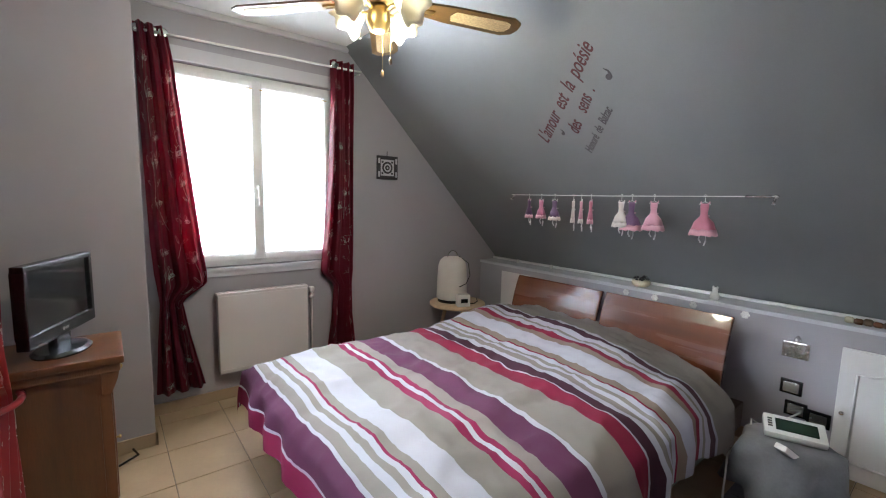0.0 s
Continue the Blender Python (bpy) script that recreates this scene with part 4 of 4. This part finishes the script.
for k in range(4):
    a = radians(20 + 90 * k)
    c = Matrix.Translation((fx + 0.10 * math.cos(a), fy + 0.10 * math.sin(a), fz - 0.005)) @ Matrix.Rotation(a, 4, 'Z') @ Matrix.Rotation(radians(125), 4, 'Y')
    bm = bmesh.new()
    seg, rings = 30, []
    for r, z in ((0.018, 0.0), (0.034, 0.012), (0.046, 0.035), (0.050, 0.060), (0.062, 0.085), (0.075, 0.098)):
        ring = []
        for q in range(seg):
            t = 2 * math.pi * q / seg
            ruffle = 1 + (0.10 * max(0, (z - 0.05) / 0.05)) * math.cos(6 * t)
            ring.append(bm.verts.new(c @ Vector((r * ruffle * math.cos(t), r * ruffle * math.sin(t), z + 0.008 * math.cos(6 * t) * max(0, (z - 0.05) / 0.05)))))
        rings.append(ring)
    for a0, b0 in zip(rings, rings[1:]):
        for q in range(seg):
            bm.faces.new((a0[q], a0[(q + 1) % seg], b0[(q + 1) % seg], b0[q]))
    o = put("lamp_shade", bm, SHADE, root, smooth=True)
    md = o.modifiers.new("thickness", 'SOLIDIFY')
    md.thickness = 0.003
    o.visible_shadow = False
    tube("lamp_arm", [(fx, fy, fz - 0.07), (fx + 0.06 * math.cos(a), fy + 0.06 * math.sin(a), fz - 0.035), (fx + 0.10 * math.cos(a), fy + 0.10 * math.sin(a), fz - 0.03)], 0.007, BRASS, root)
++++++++
→ **What the task asks**: Pictures in the data above should not be copied; transcribe everything else exactly.

→ **Correct answer**:
0.0 s
Continue the Blender Python (bpy) script that recreates this scene with part 4 of 4. This part finishes the script.
for k in range(4):
    a = radians(20 + 90 * k)
    c = Matrix.Translation((fx + 0.10 * math.cos(a), fy + 0.10 * math.sin(a), fz - 0.005)) @ Matrix.Rotation(a, 4, 'Z') @ Matrix.Rotation(radians(125), 4, 'Y')
    bm = bmesh.new()
    seg, rings = 30, []
    for r, z in ((0.018, 0.0), (0.034, 0.012), (0.046, 0.035), (0.050, 0.060), (0.062, 0.085), (0.075, 0.098)):
        ring = []
        for q in range(seg):
            t = 2 * math.pi * q / seg
            ruffle = 1 + (0.10 * max(0, (z - 0.05) / 0.05)) * math.cos(6 * t)
            ring.append(bm.verts.new(c @ Vector((r * ruffle * math.cos(t), r * ruffle * math.sin(t), z + 0.008 * math.cos(6 * t) * max(0, (z - 0.05) / 0.05)))))
        rings.append(ring)
    for a0, b0 in zip(rings, rings[1:]):
        for q in range(seg):
            bm.faces.new((a0[q], a0[(q + 1) % seg], b0[(q + 1) % seg], b0[q]))
    o = put("lamp_shade", bm, SHADE, root, smooth=True)
    md = o.modifiers.new("thickness", 'SOLIDIFY')
    md.thickness = 0.003
    o.visible_shadow = False
    tube("lamp_arm", [(fx, fy, fz - 0.07), (fx + 0.06 * math.cos(a), fy + 0.06 * math.sin(a), fz - 0.035), (fx + 0.10 * math.cos(a), fy + 0.10 * math.sin(a), fz - 0.03)], 0.007, BRASS, root)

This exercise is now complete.